Bandleader Ken Thomson finds inspiration between the musical lines


BG Independent News

Composer and bandleader Ken Thomson admits to having “a tortured relationship” with jazz.

Thomson, who plays clarinet and saxophone, loves jazz and wants to play music that reflects its aesthetics.

He’s not, though interested in recording a session devoted to jazz with a capital “J.” Instead he straddles the line between the contemporary art music and jazz with his quintet Slow/Fast, brass band Gutbucket and his involvement with the new music super group the Bang on a Can All Stars.

He’ll bring his newest project, the Ken Thomson Sextet to Toledo Thursday, Oct. 4,  at 8 p.m. in the Toledo museum of Art’s GlasSalon. 

The album “Sextet” was released in September, and it represents further development from his work with Slow/Fast. “There’s definitely a through line from the last couple records,” Thomson said in a recent telephone interview. “My idea was to challenge myself, and to have an expanded canvas to work with.”

To that end, he dropped the guitar from the five-piece Slow/Fast line up, to “buy” himself a couple more horns. He created the sextet by adding another reed player, Anna Webber on saxophone, and a trombone — Alan Ferber on the recording, but Nick Finzer for this 10-day tour. Adam Armstrong plays bass and Daniel Dor is the bassist.

The plumped up wind section has significant implications. Now Thomson has a larger palette to work with and explore. The horns, including Thomson on alto saxophone and Russ Johnson on trumpet, take on some of the harmonic duties of the guitar. 

The band’s debut session wore its duel allegiances on its sleeve.
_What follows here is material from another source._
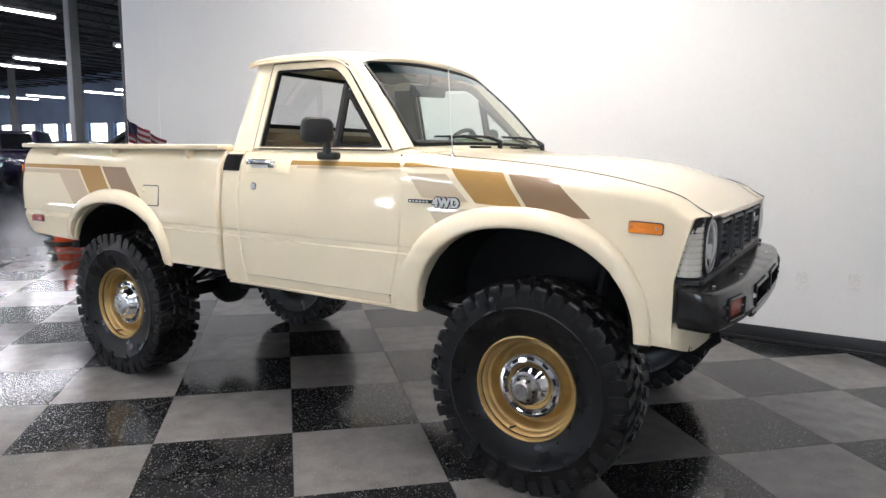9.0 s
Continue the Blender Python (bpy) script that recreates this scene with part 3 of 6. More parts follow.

The cover art is a kid’s wagon, evoking the cover of jazz composer Thelonious Monk’s “Monk’s Music” album. Like that album Thomson starts with a chorale — in his case an orchestration of Gyorgy Ligeti’s “Passacaglia ungherese.”

These are apt guideposts. Both composers wrote knotty, difficult music that nevertheless sings.

Thomson’s music takes up that challenge. 

Most of the music is written out, melodies that twist and soar, dart and dash, all with a distinct, yet subtle sense of swing. Thomson leaves “careful spaces” for the players to improvise. Sometimes they ride over just bass and drums, often the other horns provide the harmonic backgrounds. Sometimes they mix it up with the horns improvising under, over, and through each other.

This approach does pose a physical challenge for the horn players, especially the trumpeter and trombonist, who end up with “their horns in their faces” for long stretches. They have made suggestions of where they need a break, Thomson said.

All the band members are highly respected bandleaders in their own right. Ferber, who visited  Bowling Green State University as a guest artist  last year, has extensive credits as a writer and instrumentalist. Webber has won a Guggenheim Fellowship for composition.

“What’s cool about having a group that’s really accomplished is I can lean on them a little bit,” he said. If something’s not working, he can seek their suggestions.

They all have played together in various contexts. When Thomson writes it’s not an abstract exercise. He thinks about how each of individual will execute the parts. And he pushes them a little bit.

One way he’s kept matters simple is the instrumentation. Everyone plays one instrument. So the leader gets to leave his clarinets at home, and Webber leaves her flute at home. Having instrumentalists doubling on a multiple horns is common practice, but Thomson feels he can elicit different textures by voicing the horns in different registers, employing them in different combinations, and changing the harmonic voicings.

That also requires highly skilled players who are comfortable throughout their instruments’ ranges.

That’s evident in “Passacaglia”  with the trombone playing in its deepest register, normally the province of a bass trombone, and then the trumpet coming in playing high, evoking the chirp of a piccolo trumpet. 

“Even with everyone playing one horn, there’s so many possibilities,” Thomson said.

Thomson’s work is just one manifestation of the opening of borders among genres.

Paul Simon has long drawn on some of Thomson’s Bang on a Can colleagues for his touring band including guitarist Mark Stewart who has been the songwriter’s music director for a decade. On Simon’s farewell tour he employed the chamber music group yMusic as the horn and string section.

Thomson said Simon has “shown up in our world, at our concerts. He’s definitely interested in that.”

More young musicians, such as Tyshawn Sorey, are accomplished in both jazz and composition. 

“The world is getting smaller,” Thomson said. That’s been evident going back to the 1990s, and the scene revolved around the New York venue, The Knitting Factory.

“People are starting to notice,” he said.

Still, he said, there is resistance in jazz departments in some conservatories and universities to drawing from contemporary music. 

The melting of boundaries in music reflects how the world is changing, Thomson said. “When you have someone who’s influenced by the world that’s exciting. … To me it’s a clear evolution of where this music is going.”